### DO THIS
Check each line of the listing, and copy it if it contains the word "None".

**** SOURCE DATA ****

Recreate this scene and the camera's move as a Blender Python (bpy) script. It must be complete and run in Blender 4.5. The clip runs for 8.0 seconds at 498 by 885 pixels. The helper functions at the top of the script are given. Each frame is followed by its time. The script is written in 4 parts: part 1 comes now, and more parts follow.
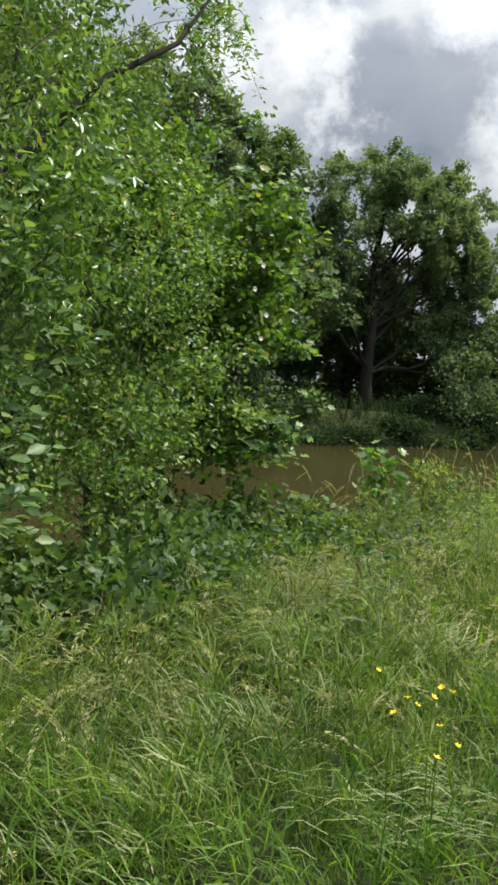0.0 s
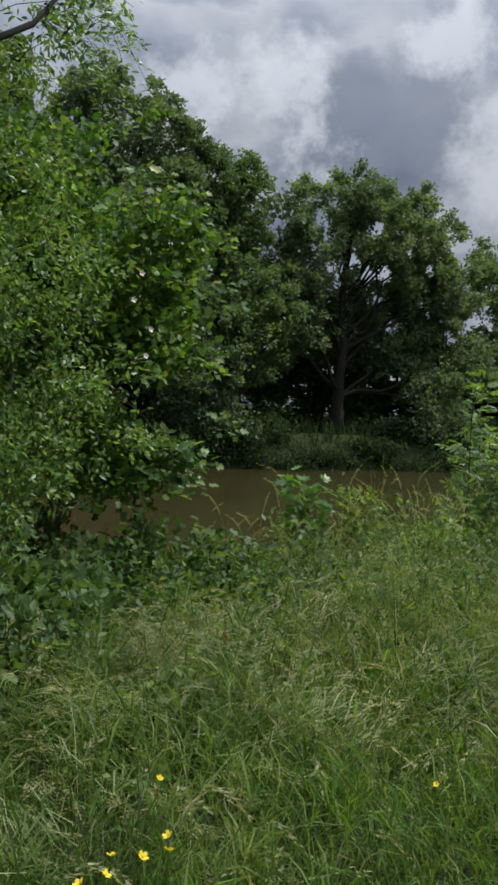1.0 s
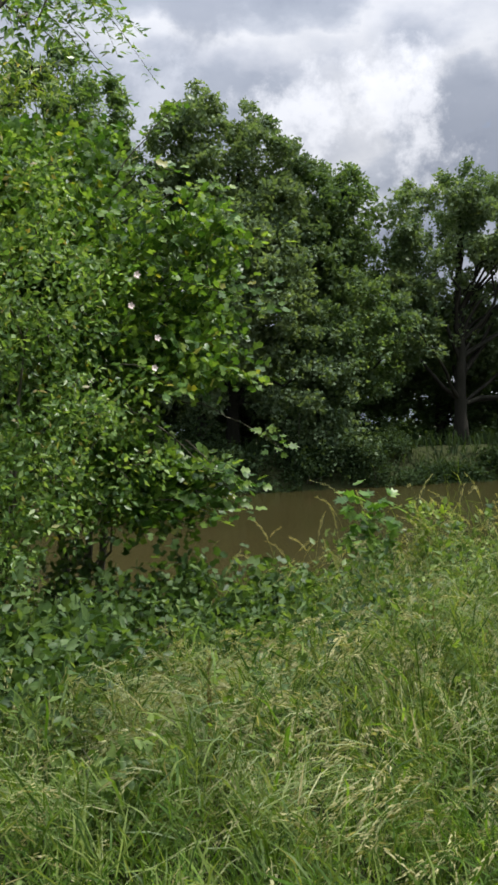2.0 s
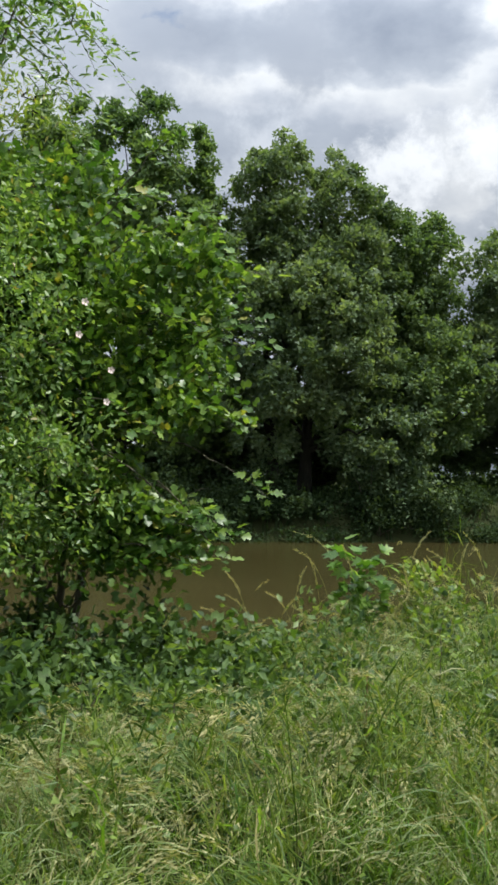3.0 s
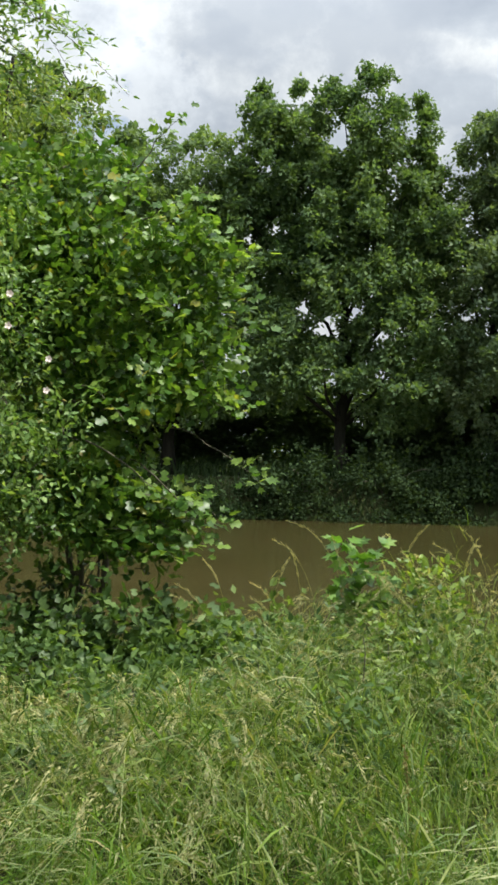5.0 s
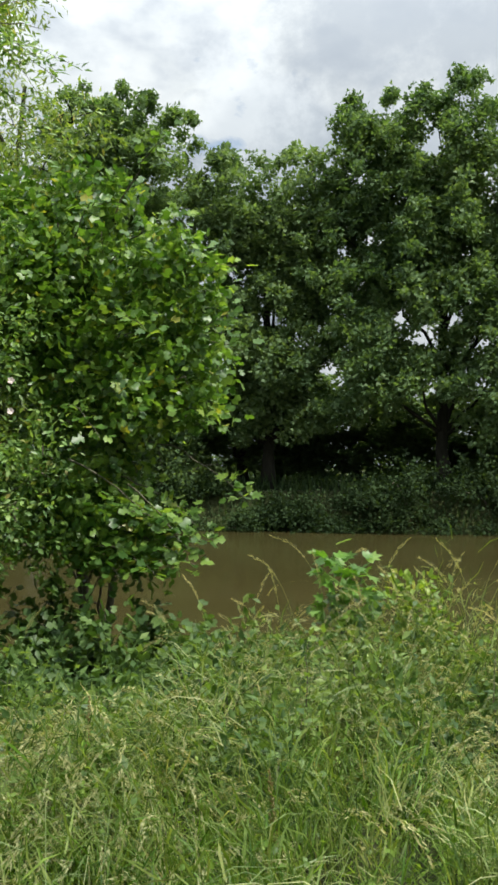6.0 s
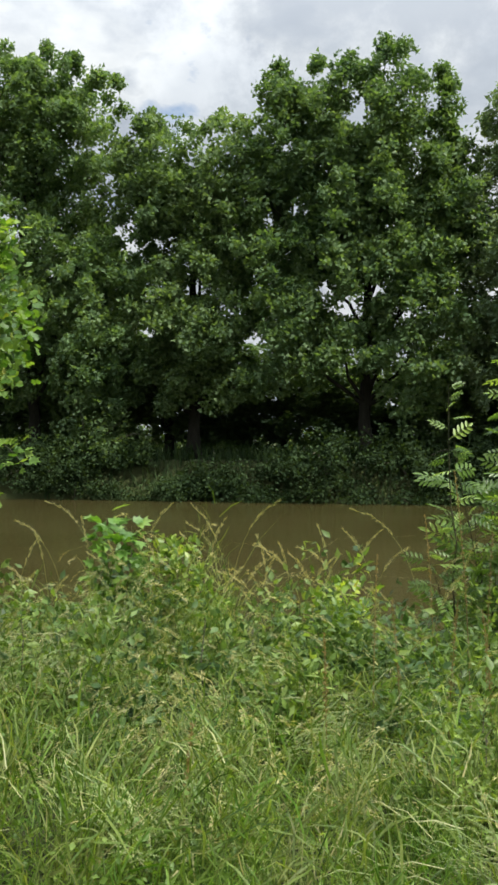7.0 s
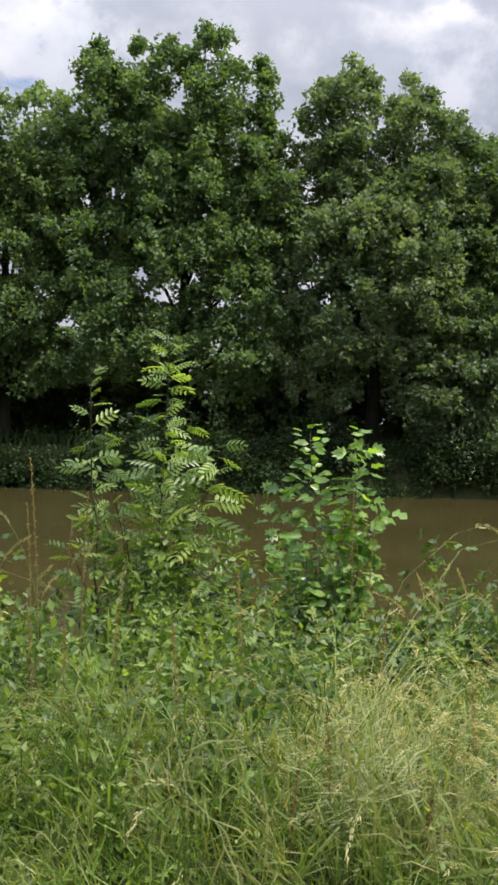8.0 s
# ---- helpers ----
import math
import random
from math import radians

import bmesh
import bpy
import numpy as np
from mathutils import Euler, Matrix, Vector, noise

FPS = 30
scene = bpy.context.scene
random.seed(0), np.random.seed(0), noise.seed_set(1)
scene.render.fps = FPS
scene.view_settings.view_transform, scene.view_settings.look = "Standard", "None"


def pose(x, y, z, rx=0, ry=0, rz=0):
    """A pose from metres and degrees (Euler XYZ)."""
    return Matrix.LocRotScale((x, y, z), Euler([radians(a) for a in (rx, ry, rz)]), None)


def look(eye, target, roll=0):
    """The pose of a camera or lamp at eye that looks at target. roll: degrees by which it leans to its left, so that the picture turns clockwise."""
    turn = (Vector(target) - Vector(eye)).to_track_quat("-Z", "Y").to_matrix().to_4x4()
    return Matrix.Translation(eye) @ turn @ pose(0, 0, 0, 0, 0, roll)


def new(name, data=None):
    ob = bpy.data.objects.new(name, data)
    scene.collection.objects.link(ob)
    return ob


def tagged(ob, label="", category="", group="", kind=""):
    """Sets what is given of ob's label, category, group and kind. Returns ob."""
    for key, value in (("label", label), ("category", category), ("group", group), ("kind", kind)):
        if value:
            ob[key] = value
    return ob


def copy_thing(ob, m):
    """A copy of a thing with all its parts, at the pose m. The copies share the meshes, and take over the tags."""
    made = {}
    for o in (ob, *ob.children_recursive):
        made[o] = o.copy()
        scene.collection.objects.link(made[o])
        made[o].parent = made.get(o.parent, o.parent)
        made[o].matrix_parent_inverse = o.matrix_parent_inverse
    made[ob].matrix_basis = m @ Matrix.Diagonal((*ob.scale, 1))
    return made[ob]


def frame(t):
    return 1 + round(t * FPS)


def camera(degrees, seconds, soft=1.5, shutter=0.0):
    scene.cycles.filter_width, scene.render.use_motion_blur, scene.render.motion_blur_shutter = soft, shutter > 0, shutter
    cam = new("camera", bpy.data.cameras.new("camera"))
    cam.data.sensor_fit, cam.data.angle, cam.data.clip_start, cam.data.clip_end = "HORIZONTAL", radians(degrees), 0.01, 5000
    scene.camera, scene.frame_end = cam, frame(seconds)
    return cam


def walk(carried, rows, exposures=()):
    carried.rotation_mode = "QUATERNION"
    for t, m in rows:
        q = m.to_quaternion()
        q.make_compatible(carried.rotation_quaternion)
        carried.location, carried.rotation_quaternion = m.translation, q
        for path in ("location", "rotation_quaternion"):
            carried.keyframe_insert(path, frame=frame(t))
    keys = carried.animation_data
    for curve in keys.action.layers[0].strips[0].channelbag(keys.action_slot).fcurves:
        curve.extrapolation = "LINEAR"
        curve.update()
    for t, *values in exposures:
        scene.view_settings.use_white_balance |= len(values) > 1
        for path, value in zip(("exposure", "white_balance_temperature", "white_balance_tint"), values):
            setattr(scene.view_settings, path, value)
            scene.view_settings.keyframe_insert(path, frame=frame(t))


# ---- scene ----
cam = camera(31.1, 8.0, soft=2.9)
PATH = [
    (0, (0.401, -2.365, 1.553), (1.191, -0.533, 1.421), 3.5),
    (0.5, (0.899, -2.052, 1.551), (1.838, -0.287, 1.488), 3.1),
    (1, (1.322, -1.933, 1.56), (2.143, -0.11, 1.487), 2.4),
    (1.5, (1.711, -1.737, 1.548), (2.371, 0.149, 1.464), 1.6),
    (1.7, (1.929, -1.611, 1.498), (2.562, 0.285, 1.444), -1.0),
    (2.8, (2.937, -1.186, 1.486), (3.282, 0.783, 1.525), 1.0),
    (3, (3.1, -1.182, 1.477), (3.447, 0.786, 1.557), 0.8),
    (3.5, (3.579, -1.052, 1.498), (3.863, 0.927, 1.563), 1.9),
    (4, (4.005, -1.044, 1.53), (4.084, 0.954, 1.535), 2.2),
    (4.2, (4.169, -1.059, 1.532), (4.198, 0.941, 1.558), 2.3),
    (5.3, (5.264, -1.06, 1.57), (4.891, 0.905, 1.59), 0.8),
    (5.5, (5.431, -0.968, 1.572), (4.978, 0.979, 1.594), 0.6),
    (6, (5.891, -0.815, 1.568), (5.388, 1.121, 1.621), -0.2),
    (6.5, (6.415, -0.686, 1.534), (5.877, 1.24, 1.538), -0.7),
    (7, (7.029, -0.542, 1.533), (6.63, 1.418, 1.52), 0.0),
    (7.5, (7.656, -0.399, 1.563), (7.574, 1.6, 1.564), 1.5),
    (8, (8.325, -0.258, 1.538), (8.269, 1.74, 1.501), 1.3),
]
walk(cam, [(t, look(eye, target, roll)) for t, eye, target, roll in PATH], [
    (0.0, 0.45, 6350, 9), (0.5, 0.33, 6250, 9), (1.0, -0.24, 5950, 11), (1.5, 0.17, 6200, 14), (3.0, 0.42, 6250, 9), (3.5, 0.36, 6250, 9), (4.0, 0.72, 6400, 11),
    (5.5, 0.61, 6500, 5), (6.0, 0.60, 6500, 5), (6.5, 0.60, 6500, 5), (7.0, 0.63, 6500, 7), (7.5, 0.69, 6400, 13), (8.0, 0.58, 6400, 16)])

# ---------------------------------------------------------------- light
SUN_EL, SUN_AZ = 58.0, 106.0          # degrees; azimuth from +y towards +x
sun_dir = Vector((math.sin(radians(SUN_AZ)) * math.cos(radians(SUN_EL)),
                  math.cos(radians(SUN_AZ)) * math.cos(radians(SUN_EL)), math.sin(radians(SUN_EL))))
sun = new("sun", bpy.data.lights.new("sun", "SUN"))
sun.data.energy, sun.data.angle, sun.data.color = 4.4, radians(0.6), (1.0, 0.95, 0.86)
sun.matrix_basis = look(tuple(sun_dir * 60), (0, 0, 0))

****

### CORRECT RESULT
scene.view_settings.view_transform, scene.view_settings.look = "Standard", "None"
    return Matrix.LocRotScale((x, y, z), Euler([radians(a) for a in (rx, ry, rz)]), None)
def new(name, data=None):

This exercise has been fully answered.